Job:
Exactly as written, retype the listing below, omitting the pictures.

Data segment:
*-*-*
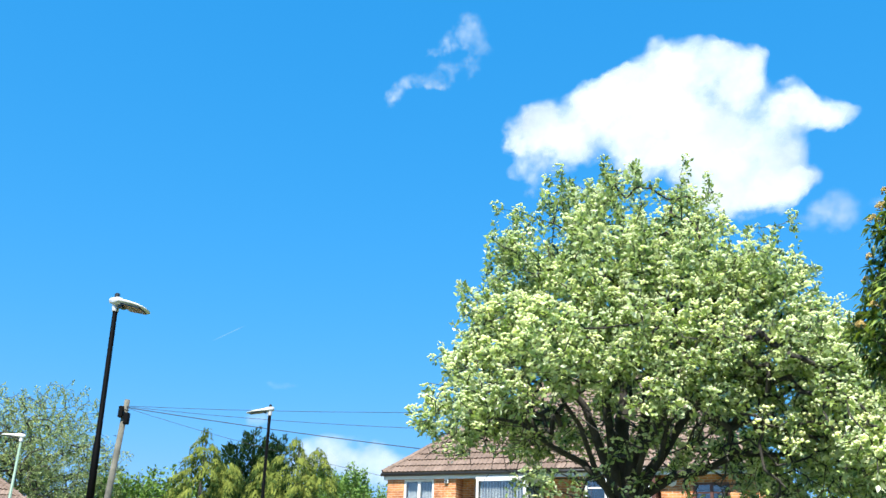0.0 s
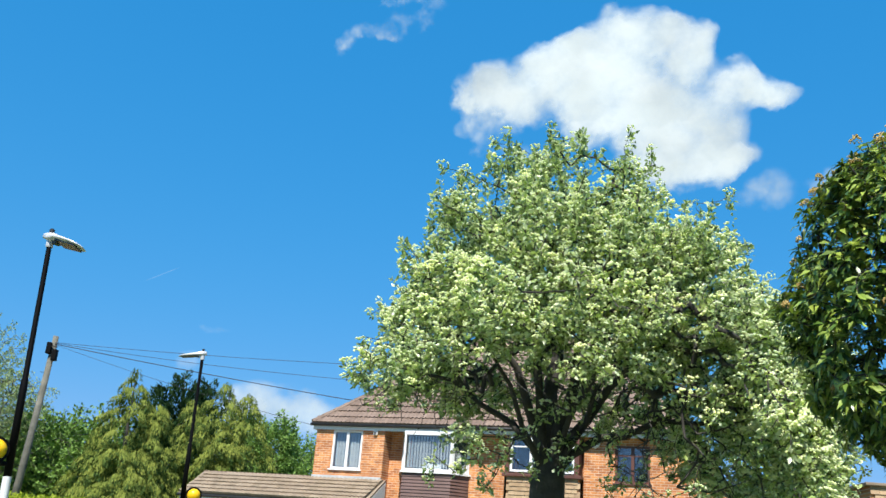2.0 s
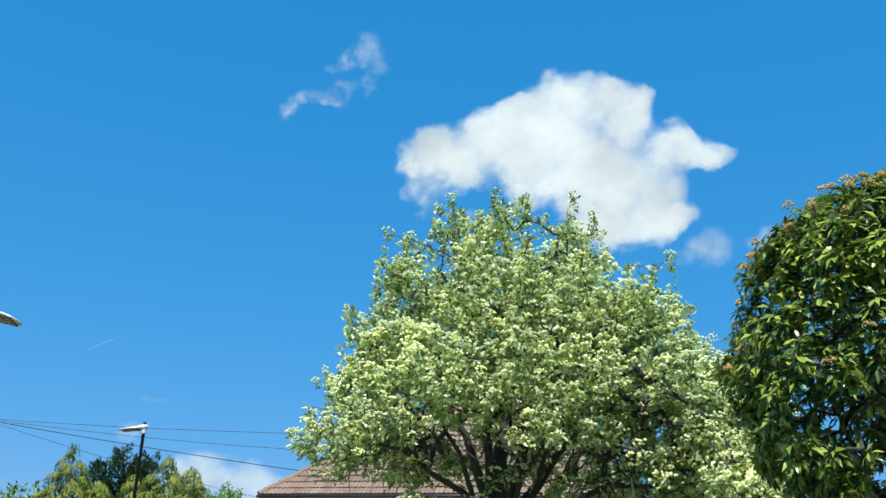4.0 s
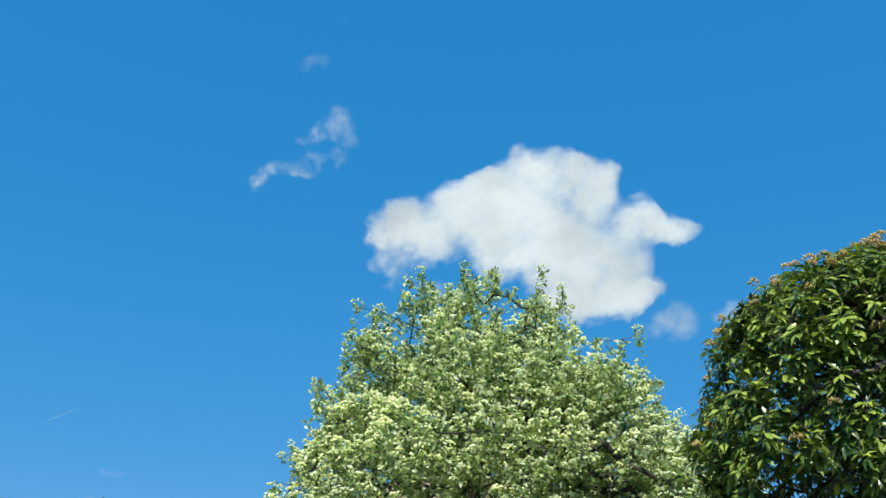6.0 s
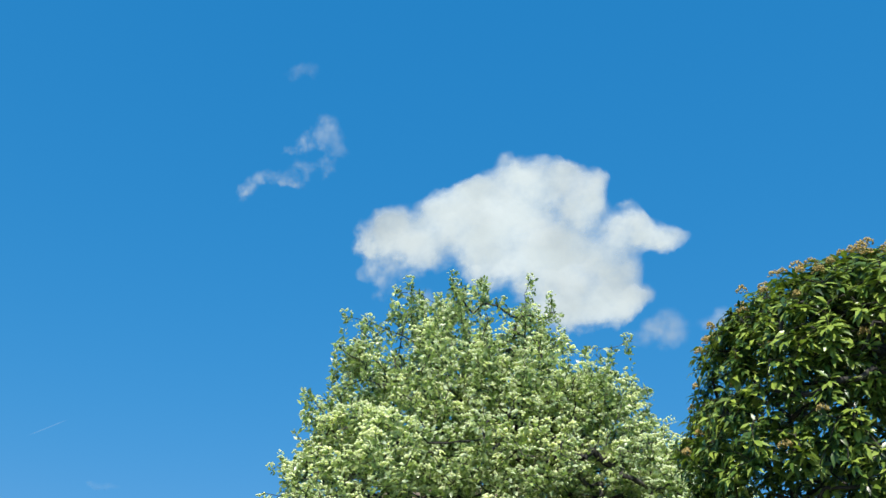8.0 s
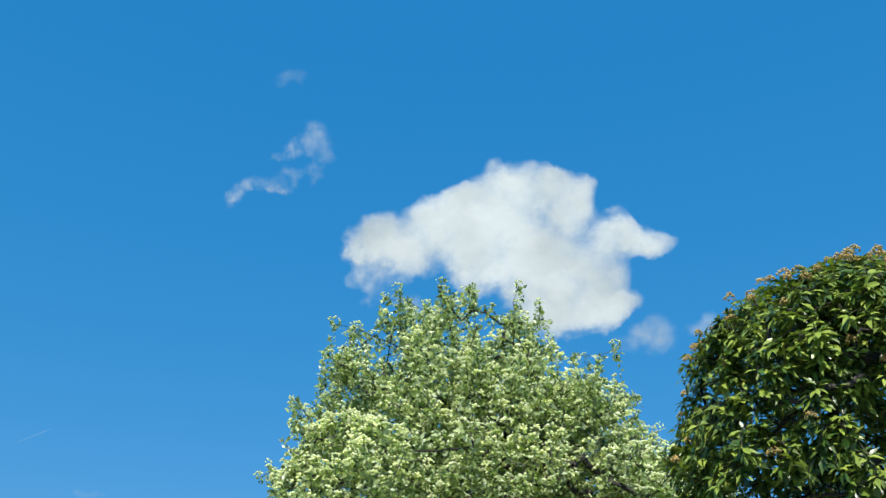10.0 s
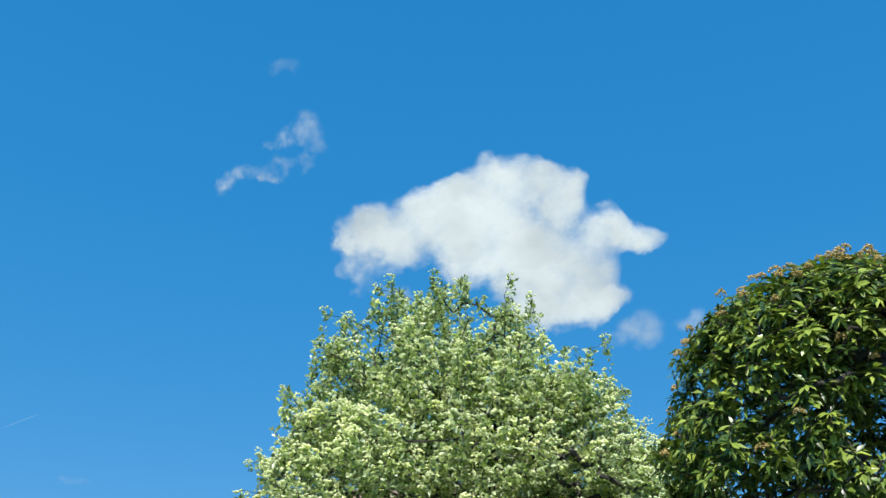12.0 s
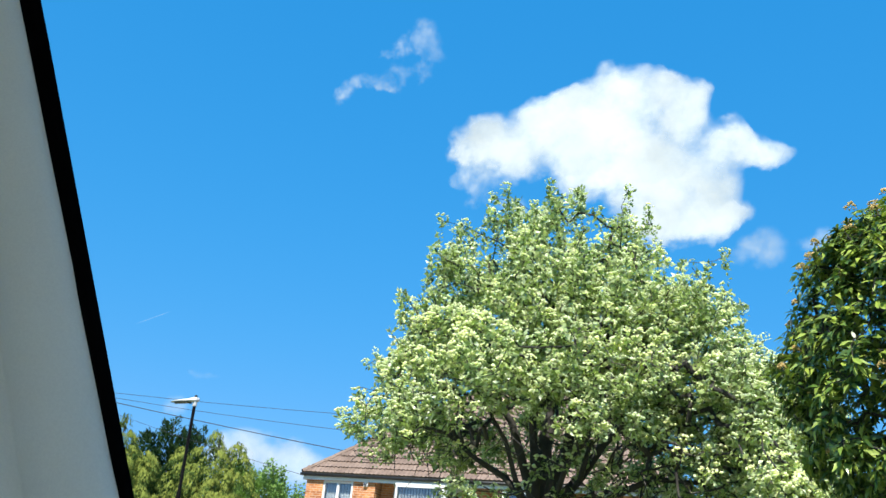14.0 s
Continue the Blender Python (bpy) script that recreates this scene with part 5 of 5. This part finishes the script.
*-*-*
Solution for this task:
0.0 s
2.0 s
4.0 s
6.0 s
8.0 s
10.0 s
12.0 s
14.0 s
Continue the Blender Python (bpy) script that recreates this scene with part 5 of 5. This part finishes the script.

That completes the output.